§ **REQUIREMENTS**:
From the listing that follows, output everything exactly except the pictures.

§ **STORED DATA**:
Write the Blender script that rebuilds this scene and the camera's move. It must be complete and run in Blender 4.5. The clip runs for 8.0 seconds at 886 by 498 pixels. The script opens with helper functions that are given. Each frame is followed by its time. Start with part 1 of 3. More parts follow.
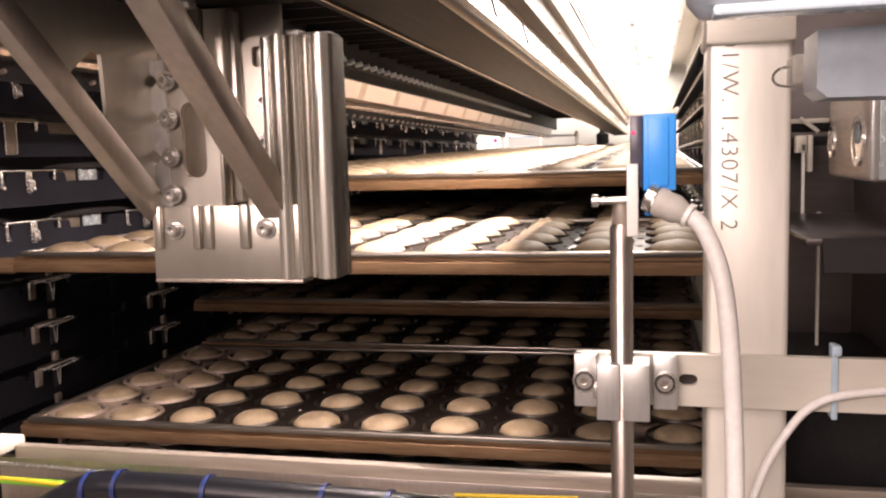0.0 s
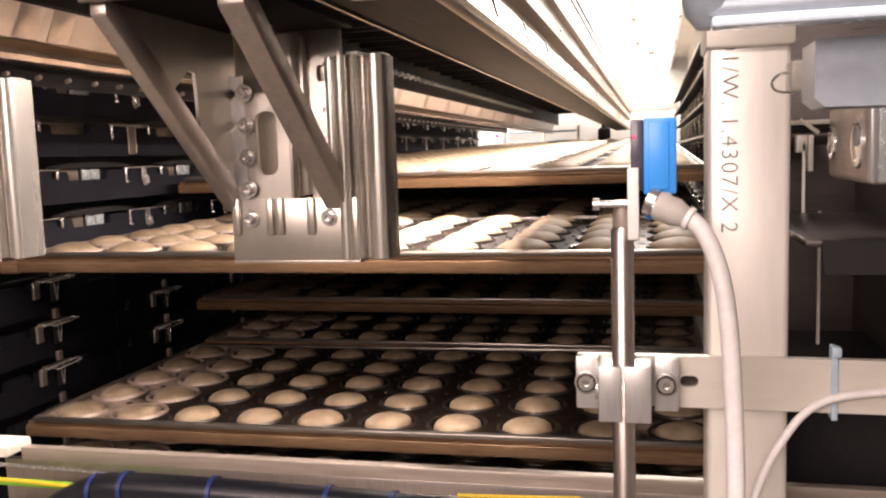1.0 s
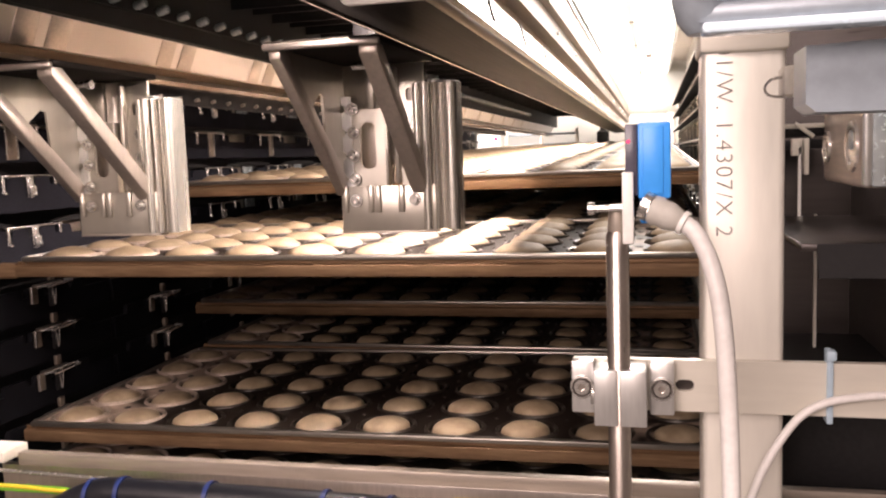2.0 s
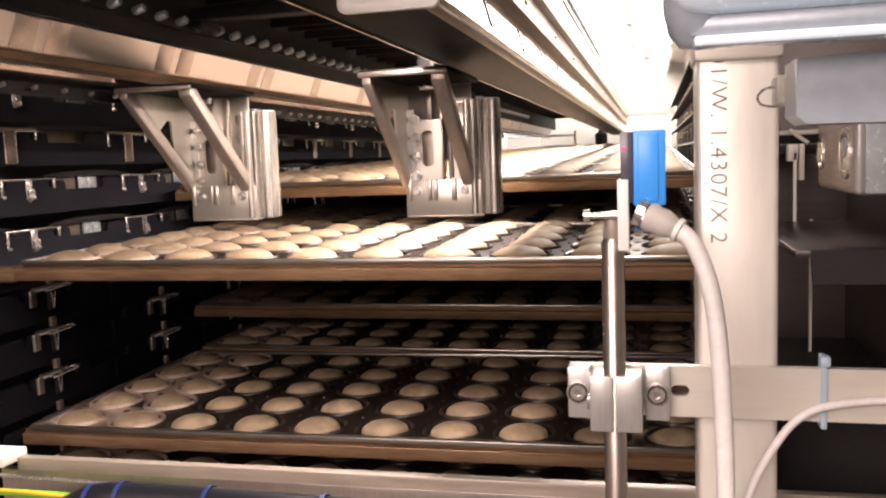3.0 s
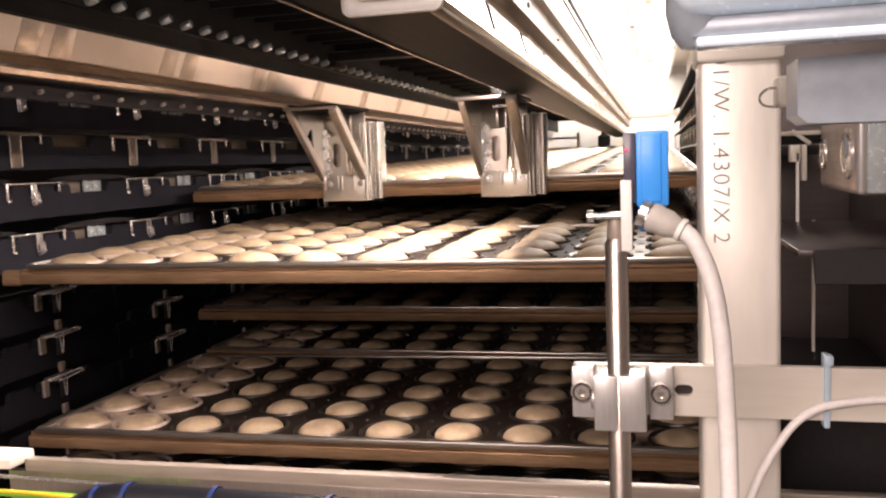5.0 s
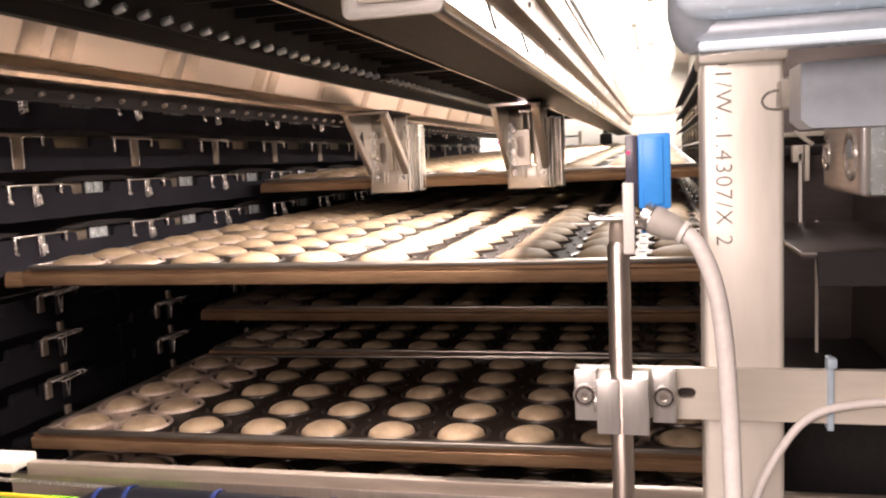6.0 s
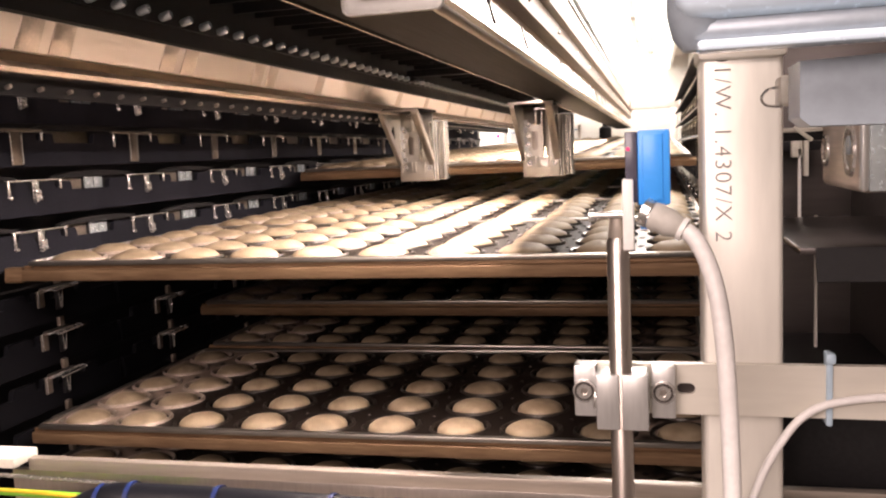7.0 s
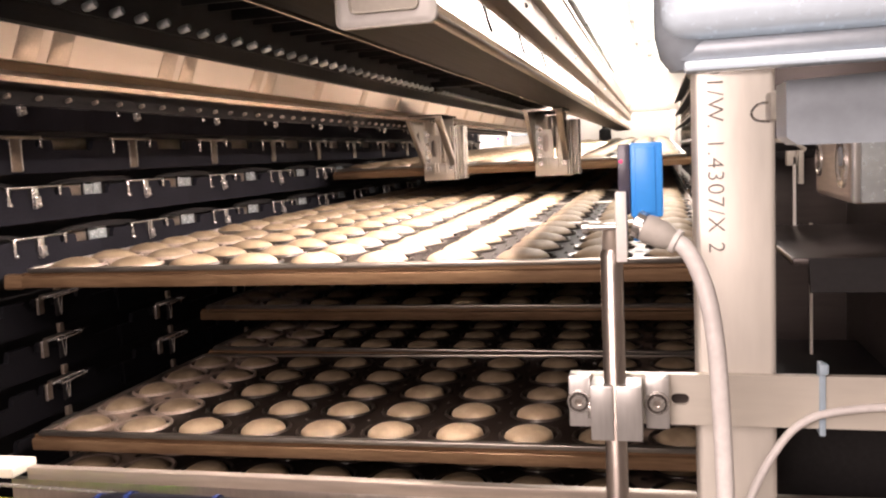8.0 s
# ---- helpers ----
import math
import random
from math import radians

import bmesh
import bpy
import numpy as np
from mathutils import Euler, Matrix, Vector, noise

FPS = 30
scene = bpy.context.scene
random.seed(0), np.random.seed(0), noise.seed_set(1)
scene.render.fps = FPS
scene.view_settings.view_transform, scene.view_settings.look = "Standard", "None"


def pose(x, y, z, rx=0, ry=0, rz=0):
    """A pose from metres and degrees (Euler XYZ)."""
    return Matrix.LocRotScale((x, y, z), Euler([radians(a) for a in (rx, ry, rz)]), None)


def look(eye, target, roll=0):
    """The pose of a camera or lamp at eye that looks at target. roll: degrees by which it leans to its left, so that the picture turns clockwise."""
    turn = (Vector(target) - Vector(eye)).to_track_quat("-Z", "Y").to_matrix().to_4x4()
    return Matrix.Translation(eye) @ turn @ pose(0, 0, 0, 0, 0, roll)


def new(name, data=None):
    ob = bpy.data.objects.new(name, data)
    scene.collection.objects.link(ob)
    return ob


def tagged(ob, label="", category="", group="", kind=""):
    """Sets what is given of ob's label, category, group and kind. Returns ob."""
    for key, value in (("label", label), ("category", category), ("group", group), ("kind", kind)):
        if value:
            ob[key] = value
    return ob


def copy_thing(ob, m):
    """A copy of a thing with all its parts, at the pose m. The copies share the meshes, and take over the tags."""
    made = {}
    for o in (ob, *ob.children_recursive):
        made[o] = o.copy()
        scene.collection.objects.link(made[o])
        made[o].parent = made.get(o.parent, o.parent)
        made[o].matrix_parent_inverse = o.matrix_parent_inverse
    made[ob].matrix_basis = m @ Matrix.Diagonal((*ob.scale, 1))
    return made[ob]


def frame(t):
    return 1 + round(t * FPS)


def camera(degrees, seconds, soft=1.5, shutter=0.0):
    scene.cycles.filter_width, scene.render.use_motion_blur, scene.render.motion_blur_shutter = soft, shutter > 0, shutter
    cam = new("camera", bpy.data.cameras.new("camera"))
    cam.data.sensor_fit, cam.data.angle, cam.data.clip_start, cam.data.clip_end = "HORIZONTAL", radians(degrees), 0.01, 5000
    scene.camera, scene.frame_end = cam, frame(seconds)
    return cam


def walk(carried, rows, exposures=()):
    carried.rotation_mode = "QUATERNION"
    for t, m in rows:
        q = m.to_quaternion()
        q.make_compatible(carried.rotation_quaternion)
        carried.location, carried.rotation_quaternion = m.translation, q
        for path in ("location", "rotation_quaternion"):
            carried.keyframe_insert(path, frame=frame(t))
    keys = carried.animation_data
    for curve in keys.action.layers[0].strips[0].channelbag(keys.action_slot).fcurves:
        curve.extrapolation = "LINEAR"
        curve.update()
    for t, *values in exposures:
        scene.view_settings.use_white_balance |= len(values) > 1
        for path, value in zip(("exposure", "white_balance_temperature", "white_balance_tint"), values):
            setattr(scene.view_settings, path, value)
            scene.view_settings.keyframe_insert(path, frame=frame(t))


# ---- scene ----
cam = camera(55.2, 8.0, soft=2.2)
PATH = [
    (0, (-0.001, 0.006, -0.013), (-0.482, 1.936, -0.223), -1.6),
    (0.5, (0.002, 0.005, -0.013), (-0.477, 1.935, -0.23), -1.8),
    (1, (0.0, 0.003, -0.007), (-0.486, 1.93, -0.228), -1.9),
    (1.5, (0.001, 0.004, -0.007), (-0.486, 1.932, -0.225), -2.0),
    (3, (0.005, 0.0, -0.002), (-0.477, 1.93, -0.213), -2.1),
    (3.5, (0.005, -0.001, -0.004), (-0.478, 1.929, -0.213), -2.0),
    (4, (0.005, -0.003, -0.004), (-0.479, 1.927, -0.209), -2.1),
    (4.5, (0.005, -0.005, -0.004), (-0.481, 1.925, -0.208), -2.2),
    (6, (0.005, -0.002, 0.0), (-0.489, 1.925, -0.207), -2.5),
    (6.5, (0.005, -0.002, 0.0), (-0.488, 1.924, -0.216), -2.6),
    (7, (0.005, -0.003, 0.002), (-0.488, 1.923, -0.22), -2.6),
    (7.5, (0.007, -0.001, 0.006), (-0.488, 1.925, -0.215), -2.8),
    (8, (0.01, -0.004, 0.009), (-0.485, 1.922, -0.209), -2.8),
]
walk(cam, [(t, look(eye, target, roll)) for t, eye, target, roll in PATH], exposures=[(0, 0.0), (8, 0.0)])

# ---------------------------------------------------------------- light
world = bpy.data.worlds.new("hall_air")
scene.world = world
world.use_nodes = True
world.node_tree.nodes["Background"].inputs[0].default_value = (1.0, 0.93, 0.86, 1)
world.node_tree.nodes["Background"].inputs[1].default_value = 0.035


def area_lamp(name, eye, target, sx, sy, watts, color):
    data = bpy.data.lights.new(name, "AREA")
    data.shape, data.size, data.size_y, data.energy, data.color = "RECTANGLE", sx, sy, watts, color
    ob = new(name, data)
    ob.matrix_world = look(eye, target)
    return ob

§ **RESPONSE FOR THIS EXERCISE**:
Write the Blender script that rebuilds this scene and the camera's move. It must be complete and run in Blender 4.5. The clip runs for 8.0 seconds at 886 by 498 pixels. The script opens with helper functions that are given. Each frame is followed by its time. Start with part 1 of 3. More parts follow.
0.0 s
1.0 s
2.0 s
3.0 s
5.0 s
6.0 s
7.0 s
8.0 s
# ---- helpers ----
import math
import random
from math import radians

import bmesh
import bpy
import numpy as np
from mathutils import Euler, Matrix, Vector, noise

FPS = 30
scene = bpy.context.scene
random.seed(0), np.random.seed(0), noise.seed_set(1)
scene.render.fps = FPS
scene.view_settings.view_transform, scene.view_settings.look = "Standard", "None"


def pose(x, y, z, rx=0, ry=0, rz=0):
    """A pose from metres and degrees (Euler XYZ)."""
    return Matrix.LocRotScale((x, y, z), Euler([radians(a) for a in (rx, ry, rz)]), None)


def look(eye, target, roll=0):
    """The pose of a camera or lamp at eye that looks at target. roll: degrees by which it leans to its left, so that the picture turns clockwise."""
    turn = (Vector(target) - Vector(eye)).to_track_quat("-Z", "Y").to_matrix().to_4x4()
    return Matrix.Translation(eye) @ turn @ pose(0, 0, 0, 0, 0, roll)


def new(name, data=None):
    ob = bpy.data.objects.new(name, data)
    scene.collection.objects.link(ob)
    return ob


def tagged(ob, label="", category="", group="", kind=""):
    """Sets what is given of ob's label, category, group and kind. Returns ob."""
    for key, value in (("label", label), ("category", category), ("group", group), ("kind", kind)):
        if value:
            ob[key] = value
    return ob


def copy_thing(ob, m):
    """A copy of a thing with all its parts, at the pose m. The copies share the meshes, and take over the tags."""
    made = {}
    for o in (ob, *ob.children_recursive):
        made[o] = o.copy()
        scene.collection.objects.link(made[o])
        made[o].parent = made.get(o.parent, o.parent)
        made[o].matrix_parent_inverse = o.matrix_parent_inverse
    made[ob].matrix_basis = m @ Matrix.Diagonal((*ob.scale, 1))
    return made[ob]


def frame(t):
    return 1 + round(t * FPS)


def camera(degrees, seconds, soft=1.5, shutter=0.0):
    scene.cycles.filter_width, scene.render.use_motion_blur, scene.render.motion_blur_shutter = soft, shutter > 0, shutter
    cam = new("camera", bpy.data.cameras.new("camera"))
    cam.data.sensor_fit, cam.data.angle, cam.data.clip_start, cam.data.clip_end = "HORIZONTAL", radians(degrees), 0.01, 5000
    scene.camera, scene.frame_end = cam, frame(seconds)
    return cam


def walk(carried, rows, exposures=()):
    carried.rotation_mode = "QUATERNION"
    for t, m in rows:
        q = m.to_quaternion()
        q.make_compatible(carried.rotation_quaternion)
        carried.location, carried.rotation_quaternion = m.translation, q
        for path in ("location", "rotation_quaternion"):
            carried.keyframe_insert(path, frame=frame(t))
    keys = carried.animation_data
    for curve in keys.action.layers[0].strips[0].channelbag(keys.action_slot).fcurves:
        curve.extrapolation = "LINEAR"
        curve.update()
    for t, *values in exposures:
        scene.view_settings.use_white_balance |= len(values) > 1
        for path, value in zip(("exposure", "white_balance_temperature", "white_balance_tint"), values):
            setattr(scene.view_settings, path, value)
            scene.view_settings.keyframe_insert(path, frame=frame(t))


# ---- scene ----
cam = camera(55.2, 8.0, soft=2.2)
PATH = [
    (0, (-0.001, 0.006, -0.013), (-0.482, 1.936, -0.223), -1.6),
    (0.5, (0.002, 0.005, -0.013), (-0.477, 1.935, -0.23), -1.8),
    (1, (0.0, 0.003, -0.007), (-0.486, 1.93, -0.228), -1.9),
    (1.5, (0.001, 0.004, -0.007), (-0.486, 1.932, -0.225), -2.0),
    (3, (0.005, 0.0, -0.002), (-0.477, 1.93, -0.213), -2.1),
    (3.5, (0.005, -0.001, -0.004), (-0.478, 1.929, -0.213), -2.0),
    (4, (0.005, -0.003, -0.004), (-0.479, 1.927, -0.209), -2.1),
    (4.5, (0.005, -0.005, -0.004), (-0.481, 1.925, -0.208), -2.2),
    (6, (0.005, -0.002, 0.0), (-0.489, 1.925, -0.207), -2.5),
    (6.5, (0.005, -0.002, 0.0), (-0.488, 1.924, -0.216), -2.6),
    (7, (0.005, -0.003, 0.002), (-0.488, 1.923, -0.22), -2.6),
    (7.5, (0.007, -0.001, 0.006), (-0.488, 1.925, -0.215), -2.8),
    (8, (0.01, -0.004, 0.009), (-0.485, 1.922, -0.209), -2.8),
]
walk(cam, [(t, look(eye, target, roll)) for t, eye, target, roll in PATH], exposures=[(0, 0.0), (8, 0.0)])

# ---------------------------------------------------------------- light
world = bpy.data.worlds.new("hall_air")
scene.world = world
world.use_nodes = True
world.node_tree.nodes["Background"].inputs[0].default_value = (1.0, 0.93, 0.86, 1)
world.node_tree.nodes["Background"].inputs[1].default_value = 0.035


def area_lamp(name, eye, target, sx, sy, watts, color):
    data = bpy.data.lights.new(name, "AREA")
    data.shape, data.size, data.size_y, data.energy, data.color = "RECTANGLE", sx, sy, watts, color
    ob = new(name, data)
    ob.matrix_world = look(eye, target)
    return ob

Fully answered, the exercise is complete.